[Dataset records]
— Begin —

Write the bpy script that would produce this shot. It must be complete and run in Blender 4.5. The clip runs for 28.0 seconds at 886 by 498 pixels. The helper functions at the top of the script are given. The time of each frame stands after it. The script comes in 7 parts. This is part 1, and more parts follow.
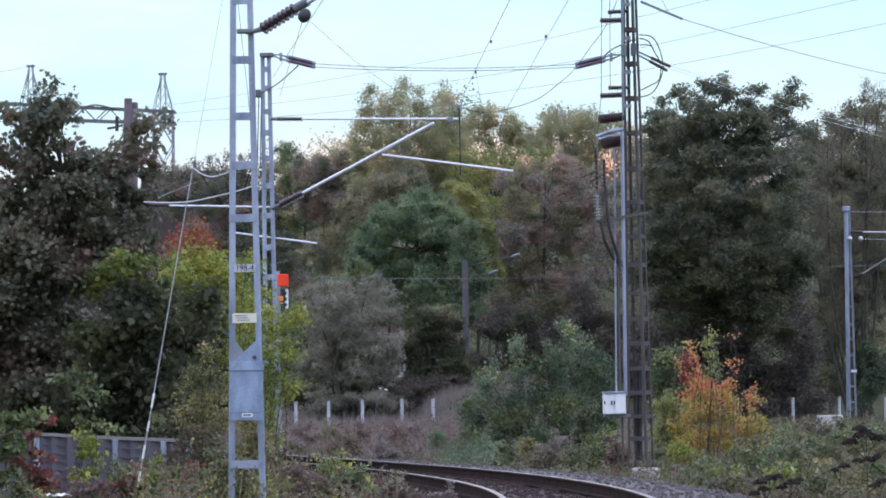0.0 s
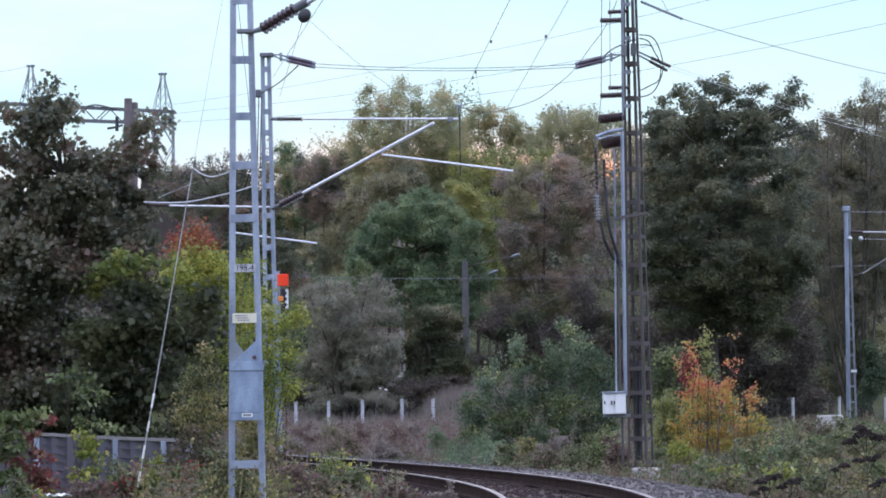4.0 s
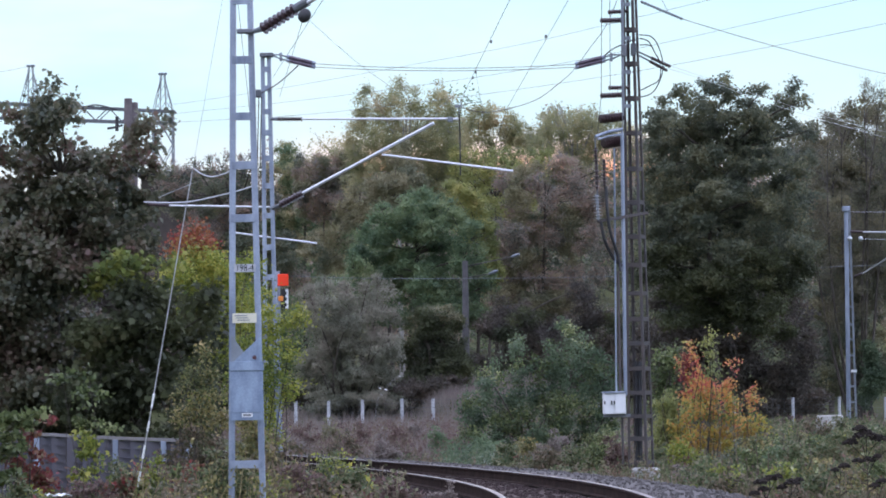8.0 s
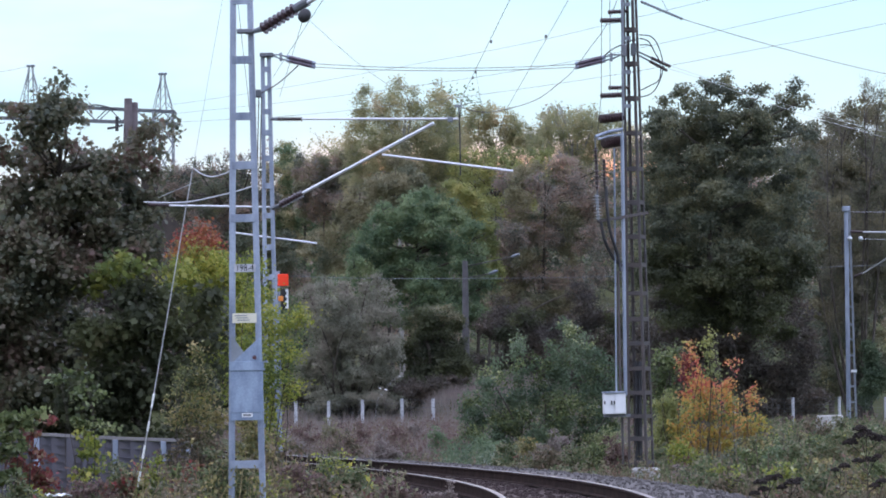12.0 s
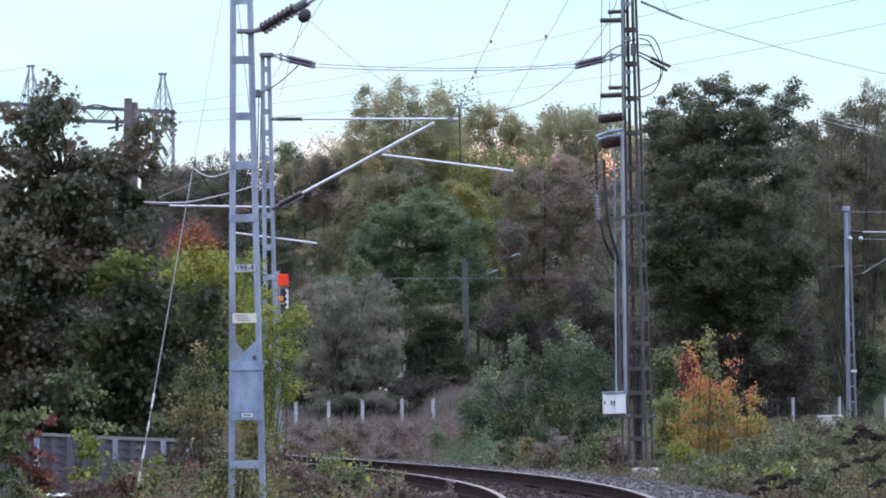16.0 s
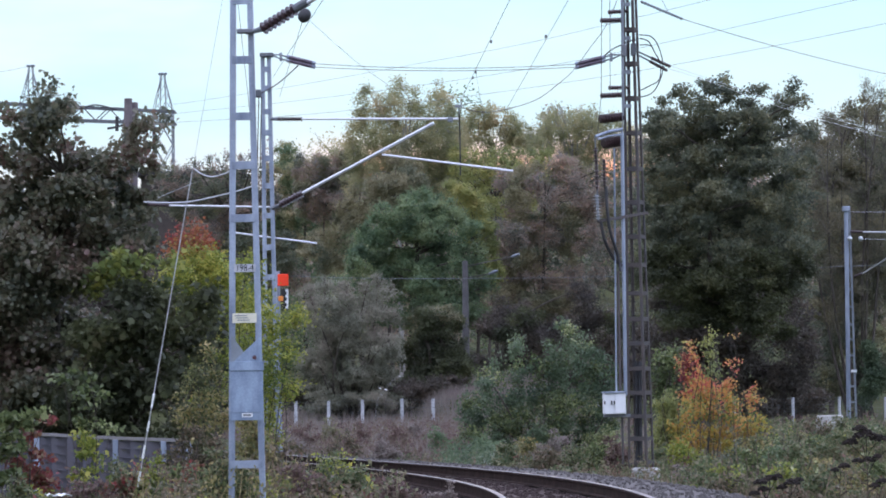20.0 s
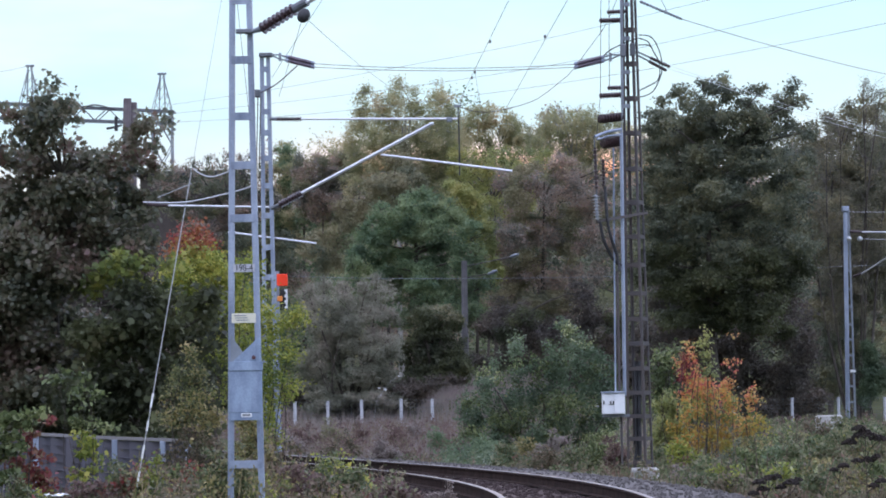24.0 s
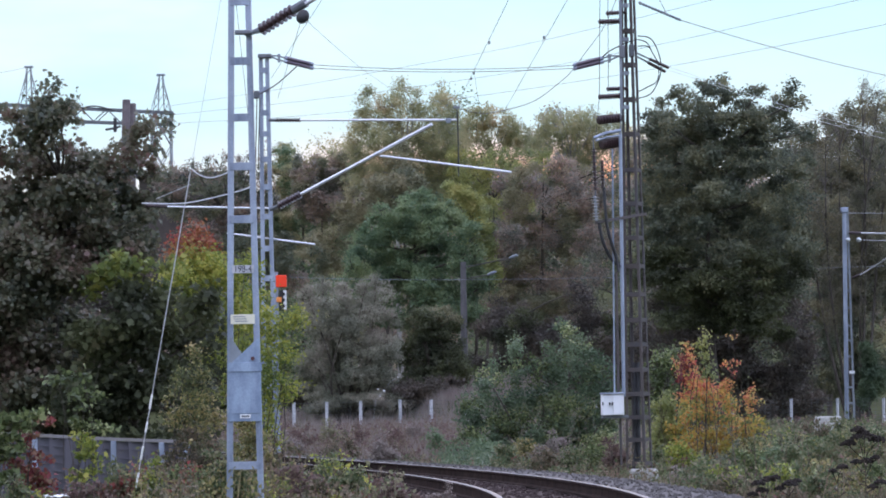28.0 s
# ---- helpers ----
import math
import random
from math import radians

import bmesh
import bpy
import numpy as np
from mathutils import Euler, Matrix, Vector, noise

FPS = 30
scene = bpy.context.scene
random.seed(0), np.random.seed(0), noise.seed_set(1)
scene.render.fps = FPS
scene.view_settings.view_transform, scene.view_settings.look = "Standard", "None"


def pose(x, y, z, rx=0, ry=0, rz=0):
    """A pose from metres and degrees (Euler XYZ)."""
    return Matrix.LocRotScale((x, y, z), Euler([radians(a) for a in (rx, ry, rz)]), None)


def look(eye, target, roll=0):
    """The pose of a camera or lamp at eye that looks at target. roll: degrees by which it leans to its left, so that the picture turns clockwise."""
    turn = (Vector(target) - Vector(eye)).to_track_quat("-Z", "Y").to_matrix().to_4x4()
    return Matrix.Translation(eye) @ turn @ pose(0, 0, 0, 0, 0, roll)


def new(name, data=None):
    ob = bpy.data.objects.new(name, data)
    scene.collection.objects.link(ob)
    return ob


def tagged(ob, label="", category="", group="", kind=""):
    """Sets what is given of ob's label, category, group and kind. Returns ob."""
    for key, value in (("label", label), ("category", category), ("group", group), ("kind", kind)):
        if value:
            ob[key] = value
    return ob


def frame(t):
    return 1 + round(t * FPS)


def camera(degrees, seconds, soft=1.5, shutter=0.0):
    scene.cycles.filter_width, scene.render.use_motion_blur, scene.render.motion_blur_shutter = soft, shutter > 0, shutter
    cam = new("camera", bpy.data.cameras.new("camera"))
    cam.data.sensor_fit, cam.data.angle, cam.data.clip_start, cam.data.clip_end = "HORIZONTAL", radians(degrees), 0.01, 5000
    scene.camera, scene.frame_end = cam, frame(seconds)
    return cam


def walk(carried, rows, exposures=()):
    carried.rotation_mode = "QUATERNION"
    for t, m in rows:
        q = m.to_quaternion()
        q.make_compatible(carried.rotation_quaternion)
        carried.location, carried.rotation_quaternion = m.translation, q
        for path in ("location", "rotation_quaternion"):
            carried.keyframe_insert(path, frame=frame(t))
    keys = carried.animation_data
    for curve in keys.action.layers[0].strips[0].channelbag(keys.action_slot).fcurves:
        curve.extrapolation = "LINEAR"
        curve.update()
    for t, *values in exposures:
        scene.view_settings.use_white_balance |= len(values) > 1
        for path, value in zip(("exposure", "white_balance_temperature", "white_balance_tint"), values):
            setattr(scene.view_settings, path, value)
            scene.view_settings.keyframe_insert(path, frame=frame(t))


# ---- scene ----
EYE = (0.0, 0.0, 1.46)
AIM = (0.0, 100.0, 6.7145)


def aim(dx=0.0, dz=0.0):
    return look(EYE, (AIM[0] + dx, AIM[1], AIM[2] + dz), -0.95)


cam = camera(16.2252, 28.0, soft=1.8)
walk(cam, [(0.0, aim()), (23.8, aim()), (24.0, aim(0.027)), (24.2, aim()), (26.8, aim()), (27.1, aim(0.02)),
           (27.5, aim(0.05, -0.02)), (27.8, aim(0.07, 0.02)), (28.0, aim(0.06, 0.035))],
     exposures=[(0.0, 0.27), (28.0, 0.27)])

# ---- sky and sun ----
world = bpy.data.worlds.new("evening_sky")
scene.world = world
world.use_nodes = True
wn, wl = world.node_tree.nodes, world.node_tree.links
wn.clear()
SUN_EL, SUN_ROT = radians(5.0), radians(4.0)
sky = wn.new("ShaderNodeTexSky")
sky.sky_type, sky.sun_disc = "NISHITA", False
sky.sun_elevation, sky.sun_rotation = SUN_EL, SUN_ROT
sky.air_density, sky.dust_density, sky.ozone_density = 1.0, 1.0, 2.0
co = wn.new("ShaderNodeTexCoord")
sep = wn.new("ShaderNodeSeparateXYZ")
wl.new(co.outputs["Generated"], sep.inputs[0])
ramp = wn.new("ShaderNodeValToRGB")          # thin evening overcast by height above the horizon
wl.new(sep.outputs["Z"], ramp.inputs[0])
stops = [(0.0, (0.45, 0.36, 0.34)), (0.060, (0.72, 0.62, 0.62)), (0.080, (0.64, 0.78, 0.90)), (0.095, (0.57, 0.82, 0.97)),
         (0.13, (0.48, 0.83, 1.05)), (0.40, (1.42, 1.56, 2.25)), (1.0, (1.64, 1.75, 2.55))]
while len(ramp.color_ramp.elements) < len(stops):
    ramp.color_ramp.elements.new(0.5)
for e, (p, c) in zip(ramp.color_ramp.elements, stops):
    e.position, e.color = p, (*c, 1)
cloud = wn.new("ShaderNodeTexNoise")
cloud.inputs["Scale"].default_value, cloud.inputs["Detail"].default_value = 6.0, 5.0
stretch = wn.new("ShaderNodeMapping")
stretch.inputs["Scale"].default_value = (1.0, 1.0, 3.0)
wl.new(co.outputs["Generated"], stretch.inputs["Vector"])
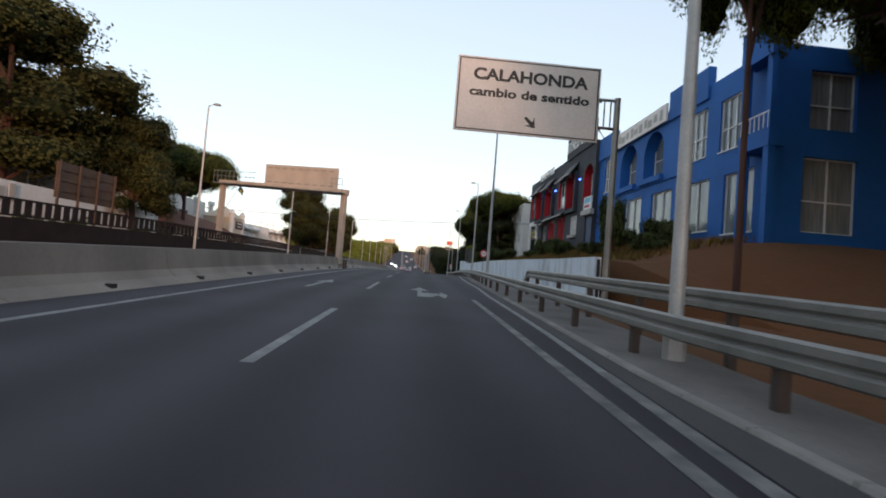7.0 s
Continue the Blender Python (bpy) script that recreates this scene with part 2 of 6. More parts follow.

— End —

▶ _Stated problem_
Copy the records above exactly, beginning at the line that contains "carried.location, carried.rotation_quaternion = m.translation, q" and stopping after the line that contains "scene.view_settings.keyframe_insert(path, frame=frame(t))".

▶ _Complete response_
        carried.location, carried.rotation_quaternion = m.translation, q
        for path in ("location", "rotation_quaternion"):
            carried.keyframe_insert(path, frame=frame(t))
    keys = carried.animation_data
    for curve in keys.action.layers[0].strips[0].channelbag(keys.action_slot).fcurves:
        curve.extrapolation = "LINEAR"
        curve.update()
    for t, *values in exposures:
        scene.view_settings.use_white_balance |= len(values) > 1
        for path, value in zip(("exposure", "white_balance_temperature", "white_balance_tint"), values):
            setattr(scene.view_settings, path, value)
            scene.view_settings.keyframe_insert(path, frame=frame(t))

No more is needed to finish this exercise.